*What you are asked to do*: From the listing that follows, output everything exactly except the pictures.
Start of Raw data
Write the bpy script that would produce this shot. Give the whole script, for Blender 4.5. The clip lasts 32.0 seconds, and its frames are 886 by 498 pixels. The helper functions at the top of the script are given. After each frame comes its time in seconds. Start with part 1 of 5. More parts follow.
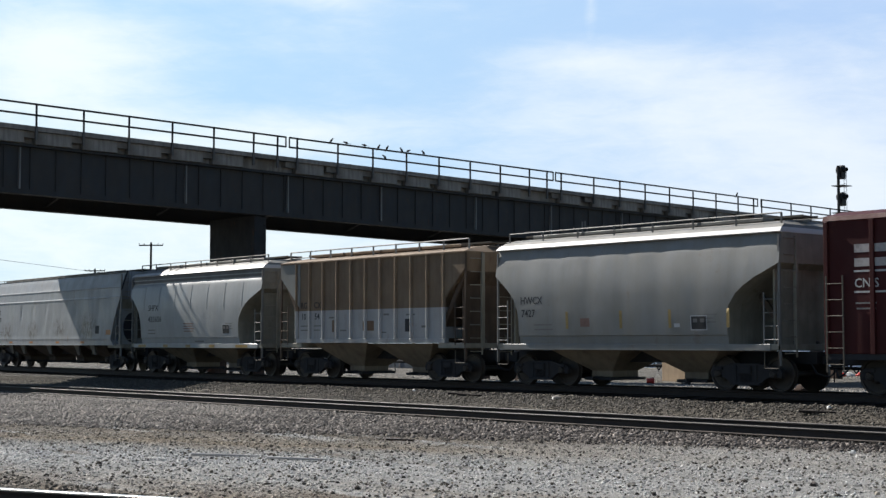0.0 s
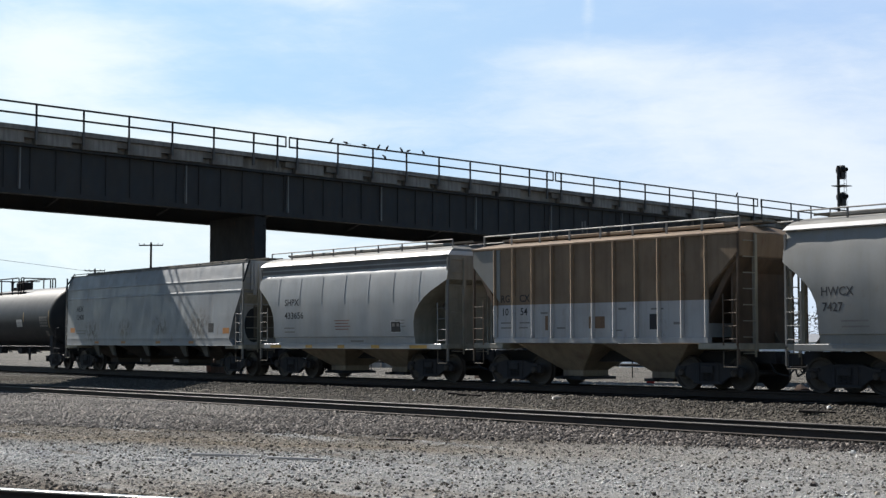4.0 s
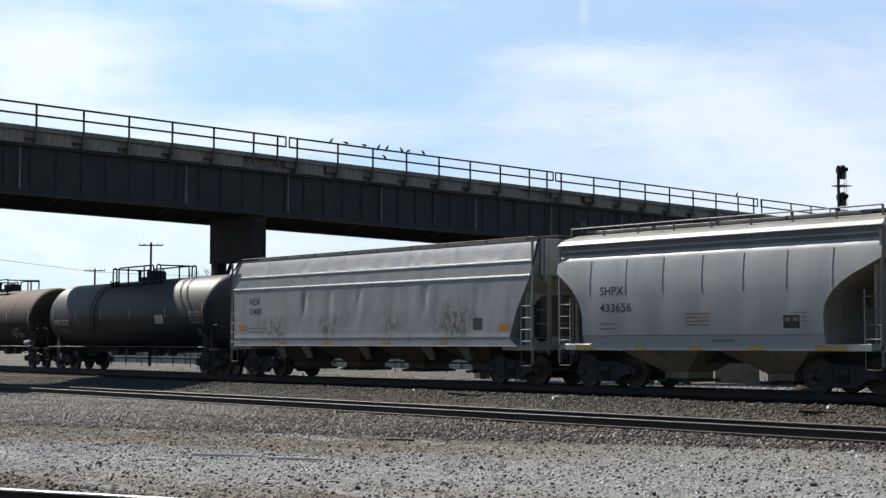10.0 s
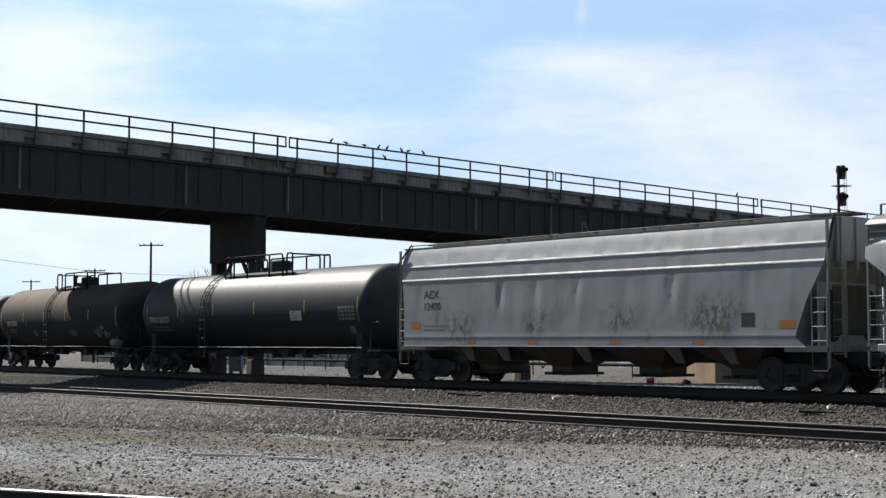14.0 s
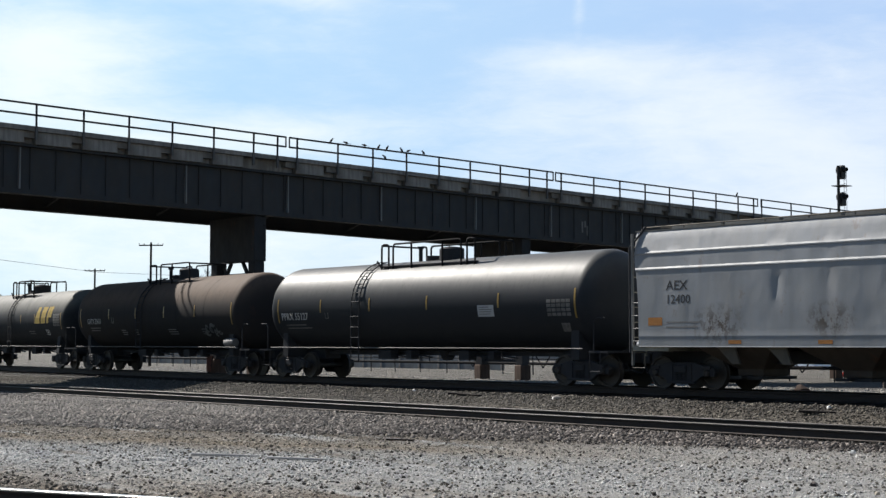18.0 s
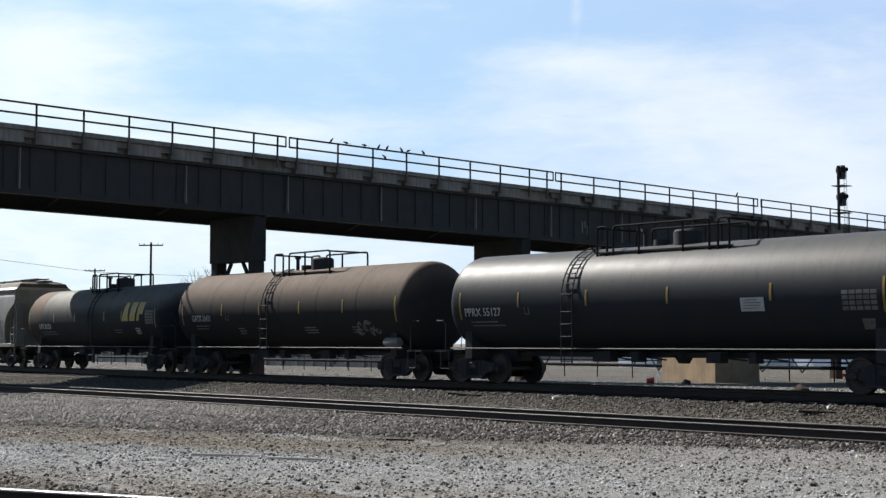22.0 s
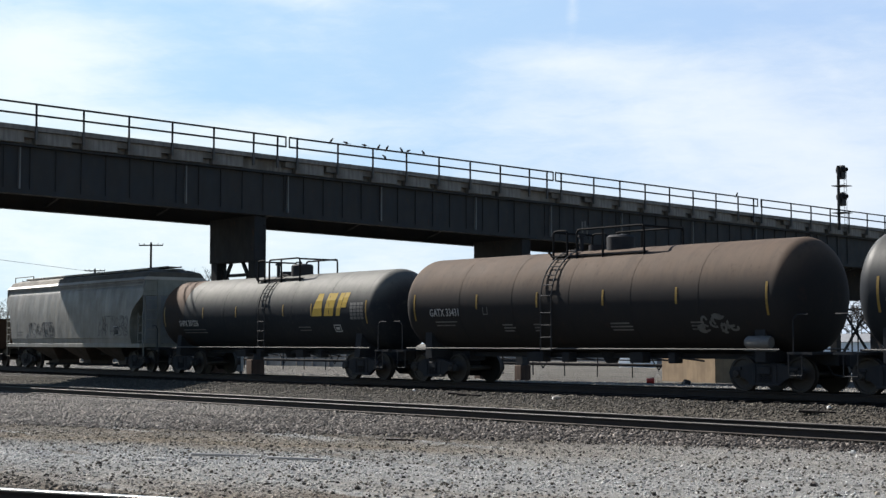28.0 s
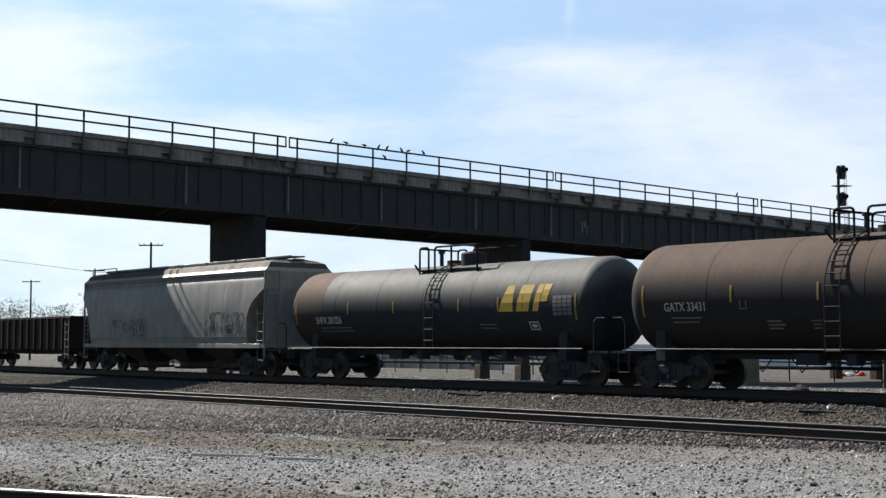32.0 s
End of Raw data
*Task result*:
Write the bpy script that would produce this shot. Give the whole script, for Blender 4.5. The clip lasts 32.0 seconds, and its frames are 886 by 498 pixels. The helper functions at the top of the script are given. After each frame comes its time in seconds. Start with part 1 of 5. More parts follow.
0.0 s
4.0 s
10.0 s
14.0 s
18.0 s
22.0 s
28.0 s
32.0 s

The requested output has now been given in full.